Brinkley Pays Homage to Roosevelt's Conservationist Legacy
Douglas Brinkley, professor of history at Rice University
LAKELAND, Fla. (Sept. 24, 2010) -- If you cherish being able to watch birds by the lake or go fishing and camping in state and national parks, thank Teddy Roosevelt.
So says Douglas Brinkley, the presidential historian and author of the 2009 Roosevelt biography, "Wilderness Warrior." Brinkley opened Florida Southern's Florida Lecture Series on Friday night in Branscomb Auditorium.
Roosevelt's uncle, Rob, and close friend, Frank Chapman, both were bird lovers and scholarly men, and they influenced Roosevelt's lifelong passion for environmentalism.
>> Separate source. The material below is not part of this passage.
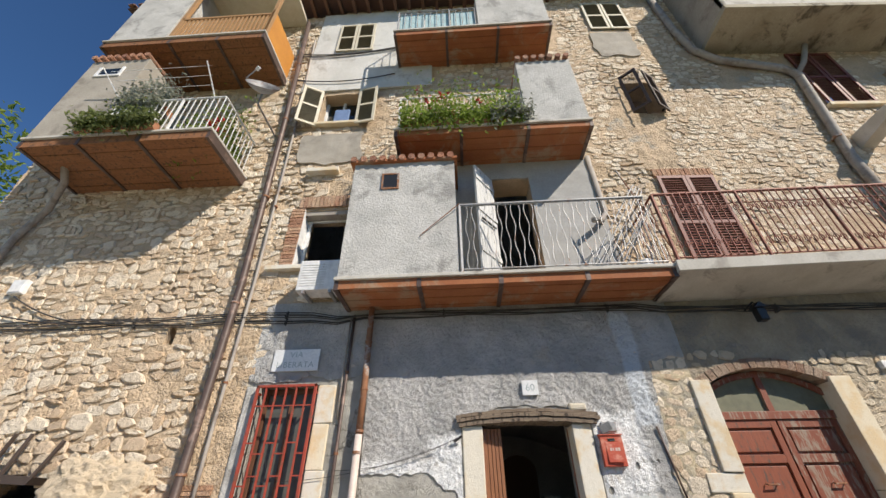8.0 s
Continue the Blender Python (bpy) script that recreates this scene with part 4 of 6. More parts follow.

When Roosevelt was police commissioner in New York, he learned of sea captains who were capturing sea turtles in Florida and driving a spike through them to more easily transport them so they could be sold to restaurants. He publicly said, "Turtles have feelings, too," and lost a court case and was widely taunted by New York-area restaurateurs. "It's a little edgy even now when you talk about animal rights," said Brinkley, "but back then, this was fringe stuff."
As governor of New York, Roosevelt pushed for federal laws and inter-state cooperation to protect migratory birds. "He said, 'Birds don't know borders,'" Brinkley told the crowd. "He said what's the point in protecting birds in Massachusetts if they're going to come to Florida and get slaughtered"
As president, Roosevelt was shocked by the reports he got from Florida via his old friend Chapman. Tropical birds like pelicans were being killed for their valuable feathers, and then the hunters were taking their eggs, too. That was the impetus for his declaring Pelican Island the first national bird reservation, and he began to "exercise executive" orders to circumvent Congress and create the first national parks. Roosevelt also was instrumental in preserving the Dry Tortugas, the Ocala National Forest, and what is today known as the Ding Darling Wildlife Preserve, he said. "Florida was Ground Zero of his crusade," Brinkley said.
Likewise, he issued an executive order to prevent the railroads from building through the Grand Canyon.
"Today, we debate a lot of environmental topics, like should we drill in Alaska, but nobody debates national parks," said Brinkley. "We've done well in America, protecting these areas and the wildlife in them."